Phoebe opened her mouth, but nothing came out except a cloud of breath.
Gabriel sighed, but tried again.
“A girl called Stella. With men?”
Another cloud answered him. But this cloud, he noticed, behaved curiously, expanding and changing shape. He thought—that was how tired he was—that a face was forming in that blur. It had something like lips, which parted as if to speak. If he squinted, he could now see hovering in front of him a girl who looked a little bit like a younger Isabelle d’Ussonville, but made out of Phoebe’s breath and answering his question. He focused on the lips, and though he heard nothing he somehow knew what they’d said.
“The Ingersarvik,” he repeated to himself.
It was precisely the name that Gabriel had been afraid of hearing. Maybe that was why he had heard it. A chasm opened in his stomach and his heart sank into it. But suddenly the door rattled behind Phoebe and Gabriel had just time to squat behind a garbage bin.
An old man in a fur coat and bowler hat emerged from the Artists’ entrance, carrying over his shoulder a shape that looked like a child. The man took Phoebe by the arm and spoke with a husky voice.
“There, I found him. Trying to strip a string puppet in a tutu. You have been patient, my pretty. Sorry to have kept you waiting in the cold.”
“The bastard struck me,” complained a voice, probably the child’s, though it sounded unpleasant, like some creaky clockwork.
“So what?” said the man. “He probably hurt himself more than he hurt you, blockhead.”
He had taken Phoebe by the arm and was taking her with them.
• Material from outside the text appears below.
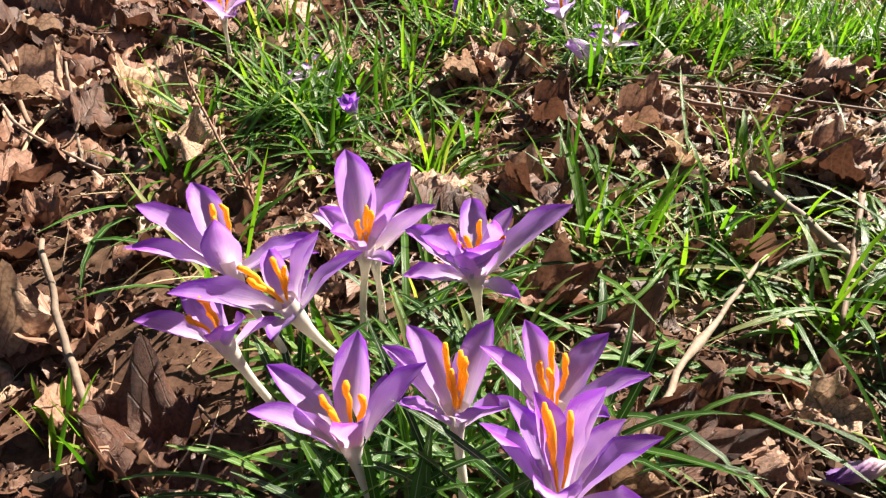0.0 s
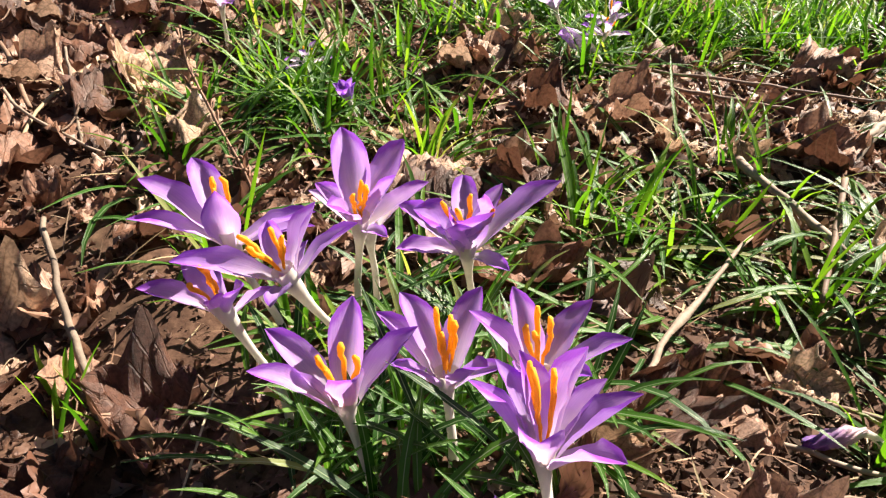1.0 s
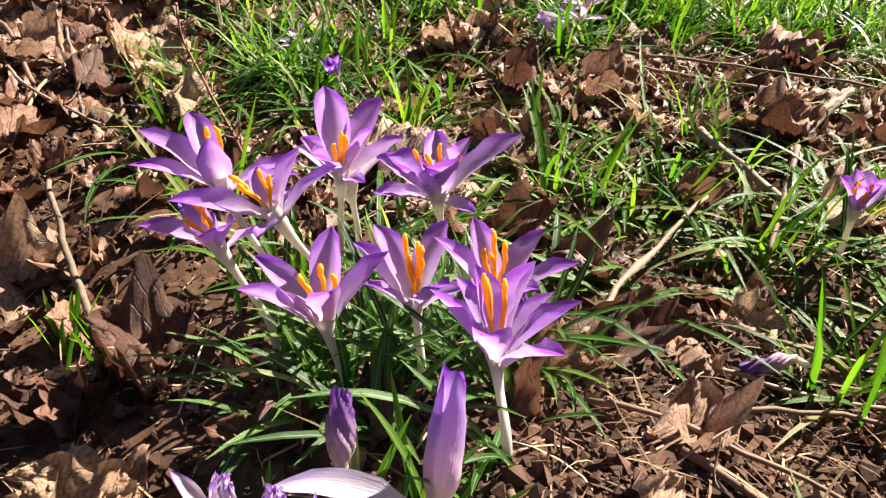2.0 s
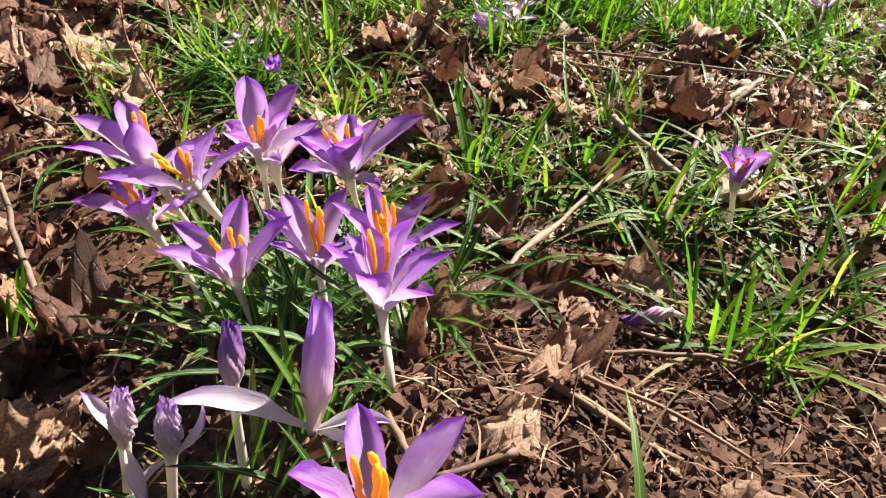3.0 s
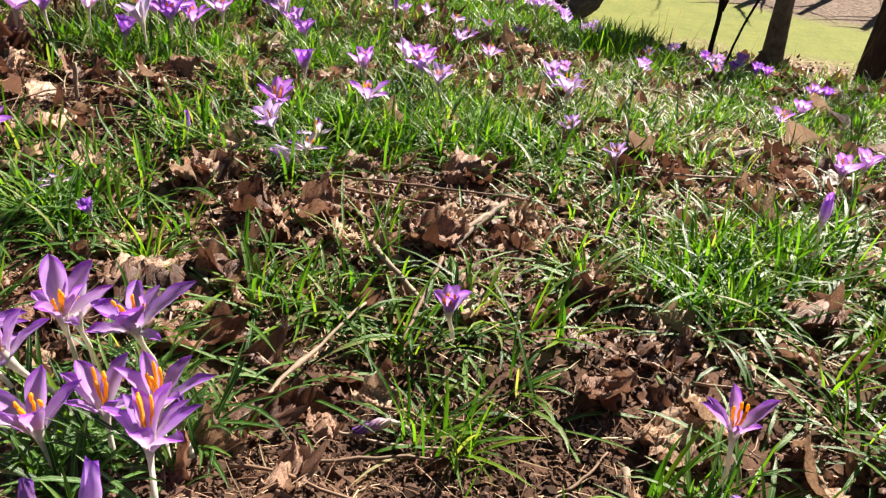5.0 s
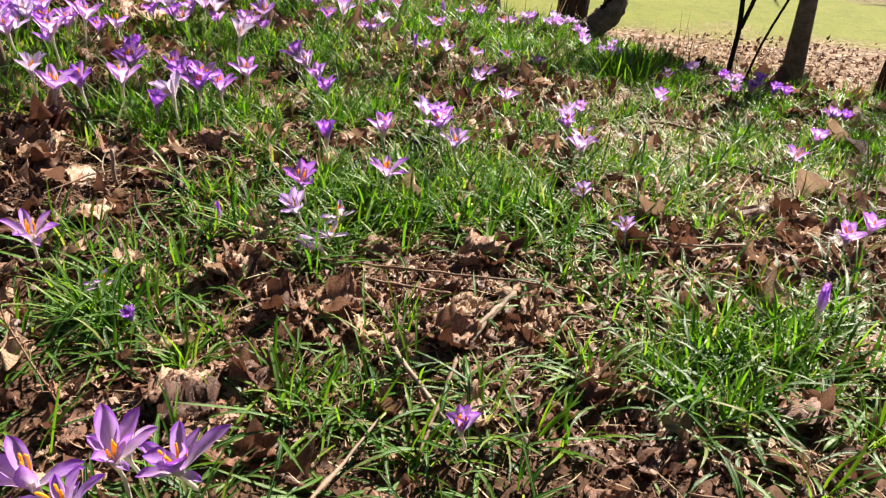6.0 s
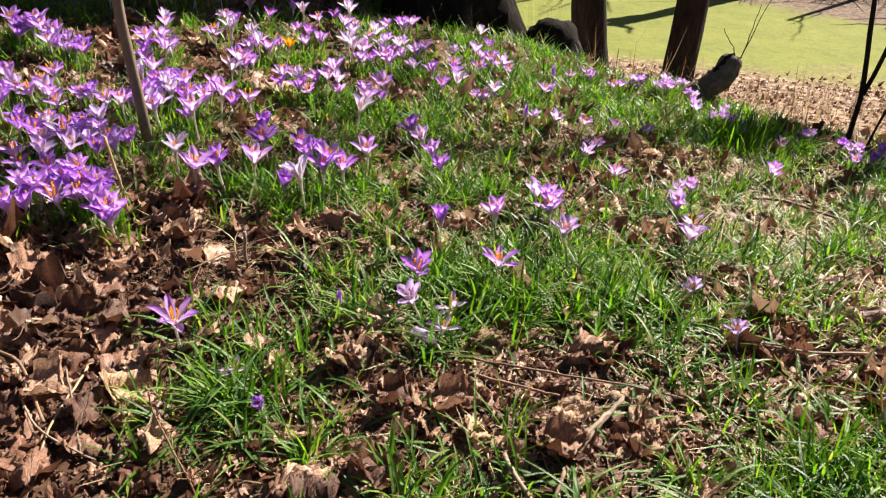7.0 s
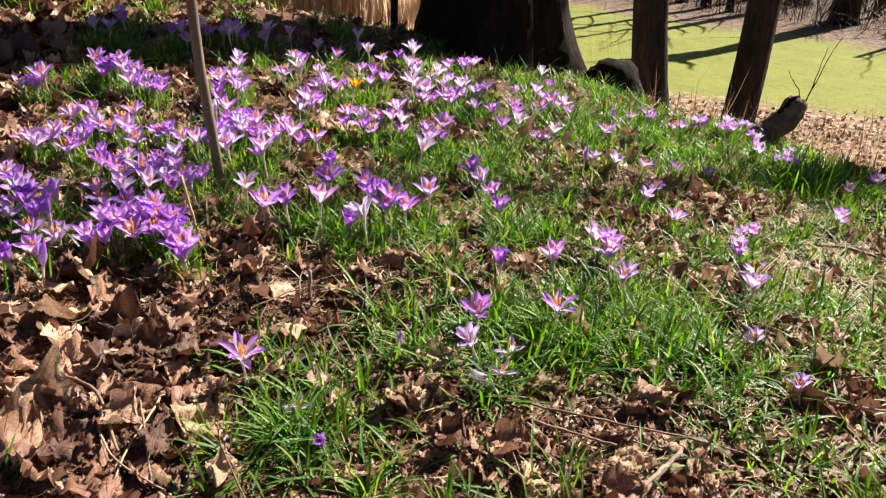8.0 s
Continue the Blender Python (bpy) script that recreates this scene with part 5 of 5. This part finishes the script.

“Now, we’re all going home, aren’t we?” said the man almost tenderly, and as Gabriel flattened himself against the wall, the little family walked away down the alley, fading into the snow as if they had never existed.
After long minutes of both moral and physical loneliness, Gabriel eventually found an electric taxsleigh going his way. It was an opportunity not to be missed, and, taking no chances, he let his money do most of the talking. The driver promised nothing, because visibility was poor and the streets were blocked by the snow, but he would do what he could to take him as close as possible to Venustown. The taxsleigh advanced slowly, but for Gabriel, tucked under the blanket on the seat, it was a welcome pause in spite of the icy wind, and an occasion to pack down his own whirling, drifting thoughts into a grid of solid banks and blocks.
What he had just seen did not retain his attention for long. They, whoever they were, had turned poor Phoebe into some sort of visionary vegetable, and were now, he supposed, exhibiting her at the Trilby Temple. He knew it was partly his fault, for having sent her as a messenger to Brentford, but he also knew that his responsibility was nothing compared to theirs, and that they would have to pay for it sooner or later. Later would be fine, because he had other things on his mind right now.